I still think we can do it.
As women, as mothers, as lovers of beauty, nourishment and order, I think that women, as well as the men who savor their own feminine aspects, are seeing the present times as demanding everything we have ever learned, all the lessons of our mothers, grandmothers, and great grandmothers on back.
We have the opportunity to use our college educations, street smarts, native wisdom, intuitive guidance, love of the Earth, garden skills, techno-competence, artistically creative, socially constructive talents in every moment of our lives.
We can communicate around the world instantaneously.
We have access to every spiritual tradition's mysteries and truths.

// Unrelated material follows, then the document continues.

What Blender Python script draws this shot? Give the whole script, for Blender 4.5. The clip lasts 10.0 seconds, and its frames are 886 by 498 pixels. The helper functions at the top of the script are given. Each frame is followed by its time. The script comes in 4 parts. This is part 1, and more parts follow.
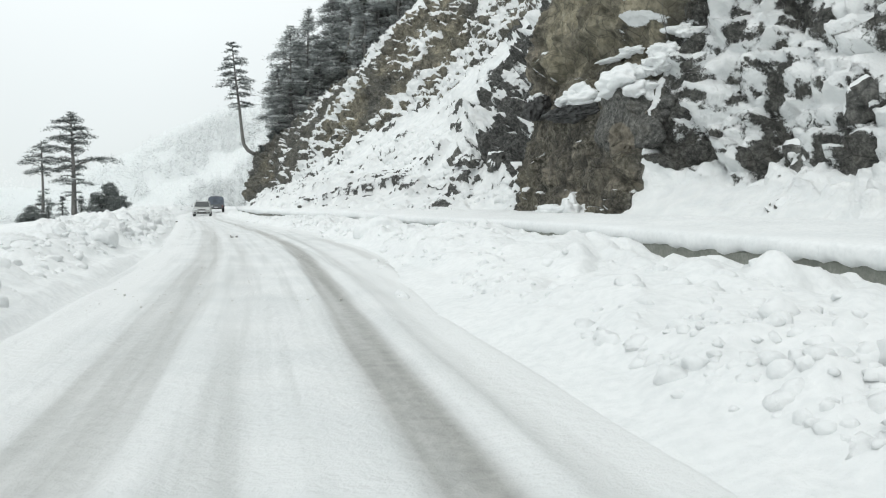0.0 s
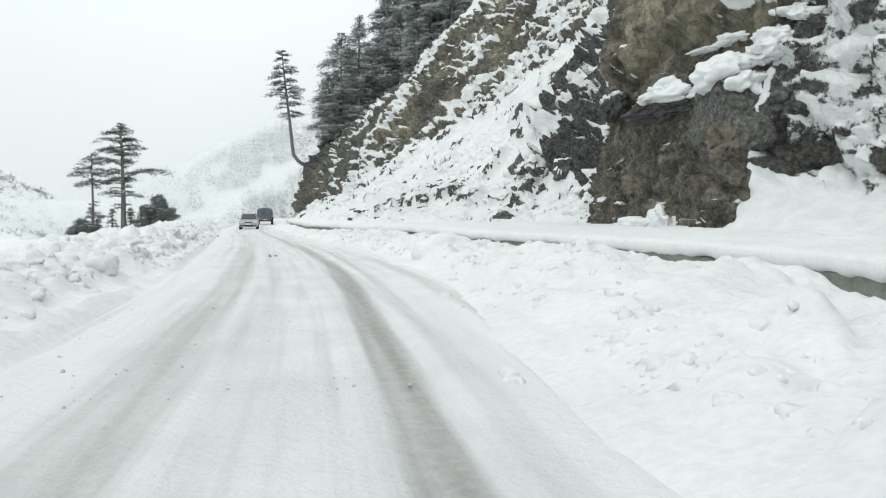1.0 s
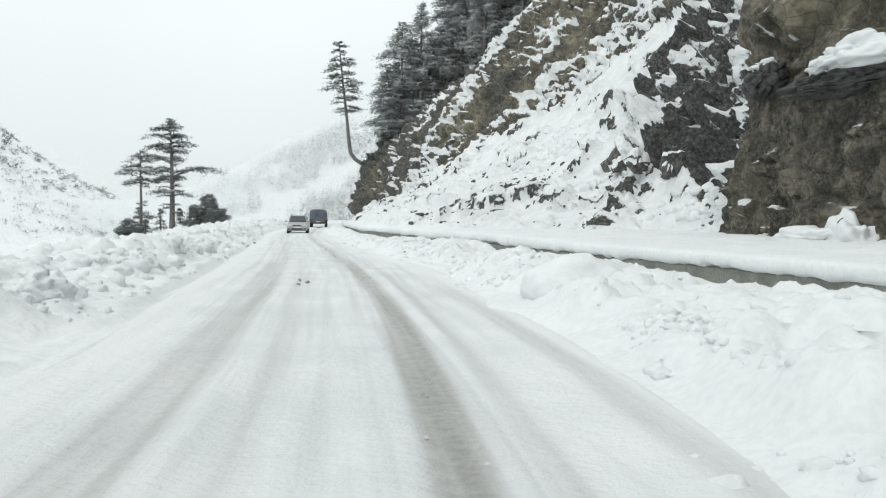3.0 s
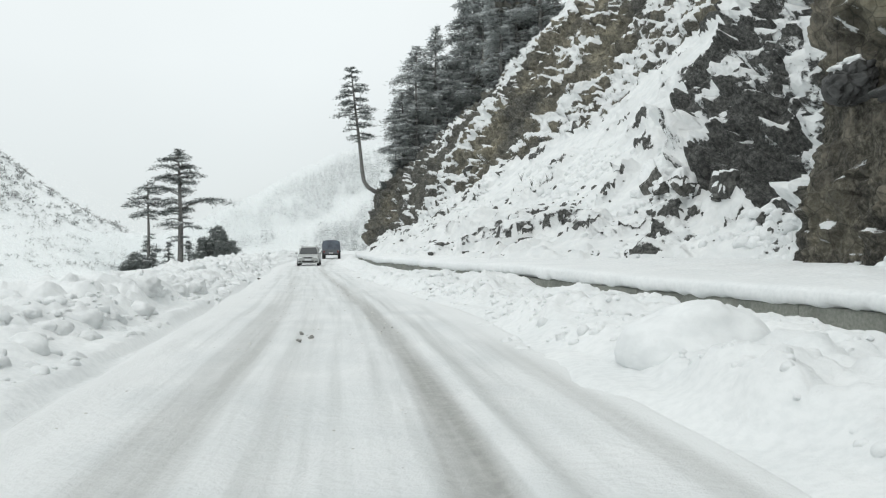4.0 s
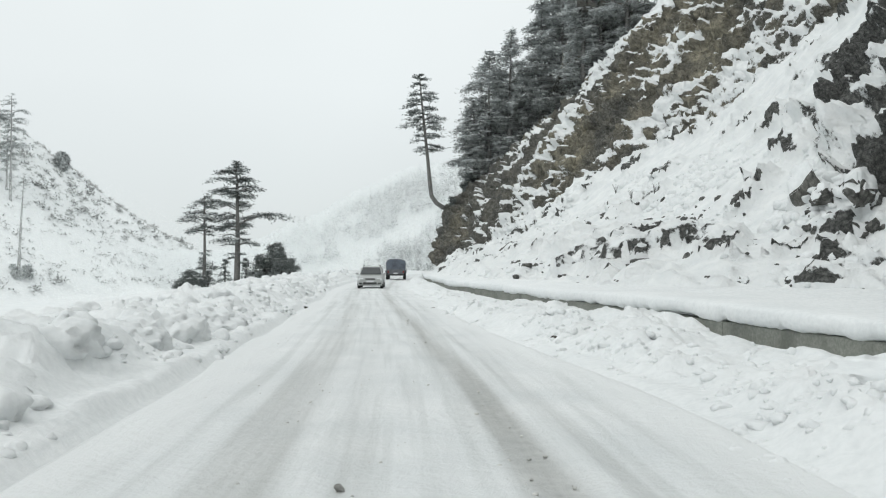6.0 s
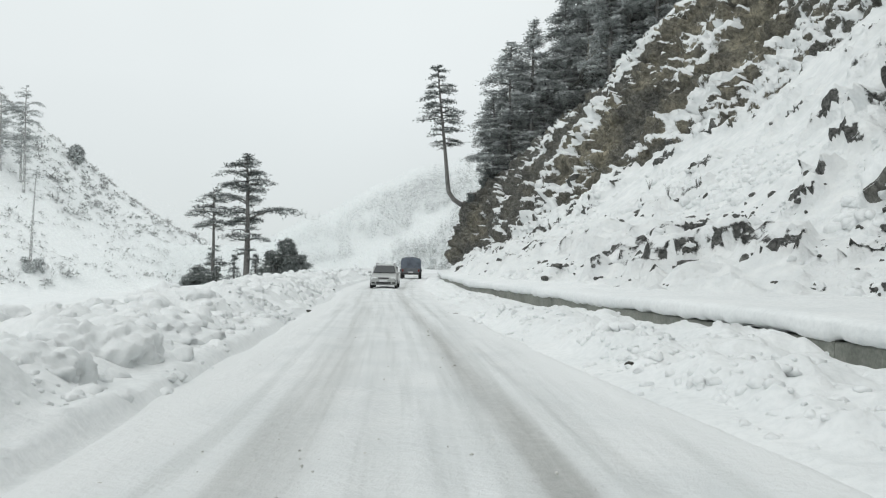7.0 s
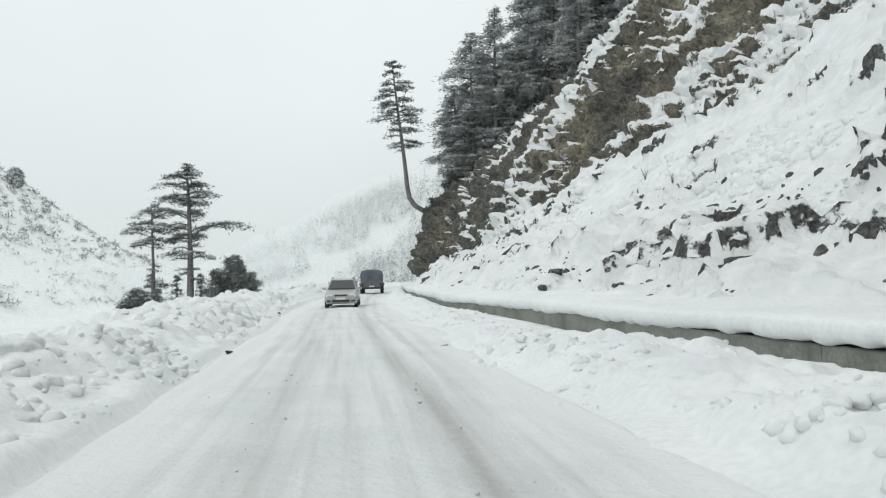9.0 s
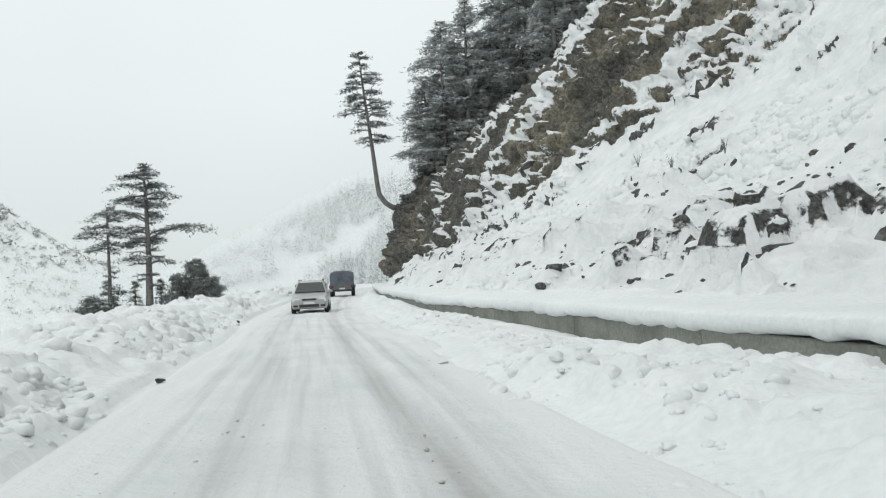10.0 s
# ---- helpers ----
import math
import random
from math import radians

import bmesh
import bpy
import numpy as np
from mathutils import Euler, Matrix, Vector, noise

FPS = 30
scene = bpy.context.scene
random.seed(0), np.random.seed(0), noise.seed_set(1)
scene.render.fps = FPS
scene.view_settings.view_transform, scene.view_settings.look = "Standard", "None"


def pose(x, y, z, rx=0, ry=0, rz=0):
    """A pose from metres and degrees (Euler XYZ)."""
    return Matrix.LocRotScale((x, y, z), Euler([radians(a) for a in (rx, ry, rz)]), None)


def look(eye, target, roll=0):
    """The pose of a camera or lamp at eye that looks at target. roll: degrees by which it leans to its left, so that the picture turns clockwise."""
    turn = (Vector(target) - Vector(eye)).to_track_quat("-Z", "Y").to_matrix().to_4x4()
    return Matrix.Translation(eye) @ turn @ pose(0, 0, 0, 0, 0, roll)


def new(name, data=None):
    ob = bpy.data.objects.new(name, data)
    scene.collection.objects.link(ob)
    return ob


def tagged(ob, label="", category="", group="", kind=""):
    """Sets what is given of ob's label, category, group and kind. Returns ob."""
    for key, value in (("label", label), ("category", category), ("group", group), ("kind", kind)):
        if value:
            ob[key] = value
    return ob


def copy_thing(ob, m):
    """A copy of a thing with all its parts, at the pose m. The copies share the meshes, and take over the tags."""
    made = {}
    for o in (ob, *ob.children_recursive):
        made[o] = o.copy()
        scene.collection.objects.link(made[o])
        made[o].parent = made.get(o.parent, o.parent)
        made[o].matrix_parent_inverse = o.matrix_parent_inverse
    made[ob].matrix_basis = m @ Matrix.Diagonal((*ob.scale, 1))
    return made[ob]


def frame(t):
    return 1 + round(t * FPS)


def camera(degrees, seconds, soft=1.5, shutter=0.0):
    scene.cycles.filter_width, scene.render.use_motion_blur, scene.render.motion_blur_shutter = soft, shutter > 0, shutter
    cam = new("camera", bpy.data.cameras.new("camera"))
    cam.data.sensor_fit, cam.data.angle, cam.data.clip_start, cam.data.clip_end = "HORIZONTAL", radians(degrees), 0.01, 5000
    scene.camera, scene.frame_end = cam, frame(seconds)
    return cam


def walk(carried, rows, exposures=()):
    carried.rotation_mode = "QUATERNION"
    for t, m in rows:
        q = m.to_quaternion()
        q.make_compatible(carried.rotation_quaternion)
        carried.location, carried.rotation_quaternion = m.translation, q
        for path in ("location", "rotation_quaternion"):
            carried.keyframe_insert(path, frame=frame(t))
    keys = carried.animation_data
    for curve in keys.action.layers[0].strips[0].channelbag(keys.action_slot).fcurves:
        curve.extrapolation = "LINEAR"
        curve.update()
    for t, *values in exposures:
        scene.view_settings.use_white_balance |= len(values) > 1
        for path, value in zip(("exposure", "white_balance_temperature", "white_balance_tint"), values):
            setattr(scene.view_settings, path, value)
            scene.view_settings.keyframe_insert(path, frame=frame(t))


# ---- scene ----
cam = camera(54.2, 10.0, soft=1.15)
METRES, EYE, TILT, LEAN, TURN = 46.0, 1.35, -3.1, 0.0, 0.0
ROWS = [
    (0.0, 0.0, 0.0, 0.0, -0.0, 0.0, 0.0),
    (0.5, -0.0076, 0.0551, 0.0032, 1.12, 0.35, 0.2),
    (1.0, -0.0161, 0.1082, 0.0074, 3.33, 0.71, 0.03),
    (1.5, -0.0246, 0.1599, 0.0109, 5.5, 1.28, -0.58),
    (2.0, -0.0344, 0.2126, 0.0148, 6.24, 1.22, -0.43),
    (2.5, -0.0447, 0.265, 0.018, 6.95, 0.73, -0.79),
    (4.0, -0.0803, 0.4159, 0.0273, 8.05, 2.74, 0.09),
    (4.5, -0.0941, 0.4651, 0.0303, 8.99, 4.24, 0.45),
    (5.0, -0.109, 0.5143, 0.0331, 9.75, 3.97, 0.39),
    (5.5, -0.123, 0.5619, 0.0362, 11.57, 3.99, -0.24),
    (7.0, -0.1639, 0.6986, 0.0433, 13.05, 3.96, -1.67),
    (7.5, -0.1773, 0.742, 0.0455, 14.64, 2.83, -2.04),
    (8.0, -0.1904, 0.7858, 0.0481, 14.46, 3.65, -1.93),
    (8.5, -0.2031, 0.8308, 0.05, 12.82, 4.57, -0.78),
    (9.0, -0.2162, 0.8762, 0.0523, 10.46, 4.72, 0.85),
    (9.5, -0.2297, 0.9211, 0.0545, 9.1, 4.69, 1.95),
    (10.0, -0.2434, 0.9667, 0.0564, 8.48, 4.68, 2.21),
]
walk(cam, [(t, pose(0, 0, EYE, TILT, LEAN, TURN) @ pose(METRES * x, METRES * y, METRES * z, 90 + pitch, roll, yaw)) for t, x, y, z, yaw, pitch, roll in ROWS],
     [(0.0, 0.2), (2.5, 0.2), (4.0, 0.1), (5.5, 0.06), (7.0, 0.0), (10.0, 0.03)])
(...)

And we still have transportation, some cash and all the "stuff" we could possibly use.
If this isn't women's liberation, I don't know what is.
There are, as I said, still plenty of obstacles on the road to paradise, but, woman, you are equipped! If you can't make a life you can love by the end of 2010, you better...
well, go back and follow the crumbs on the path like we did.
At least the crumbs are about two feet deep by now, so you shouldn't have any trouble finding them.
Read the early writers on women's liberation, find a text that uses the pronoun "she" instead of "he" and see how it feels.
Grow a tomato.
Take a plunge into something you thought you could never do.
Become part of this wave of loving kindness that is just beginning to crest.
With your help, we may get to the shore yet.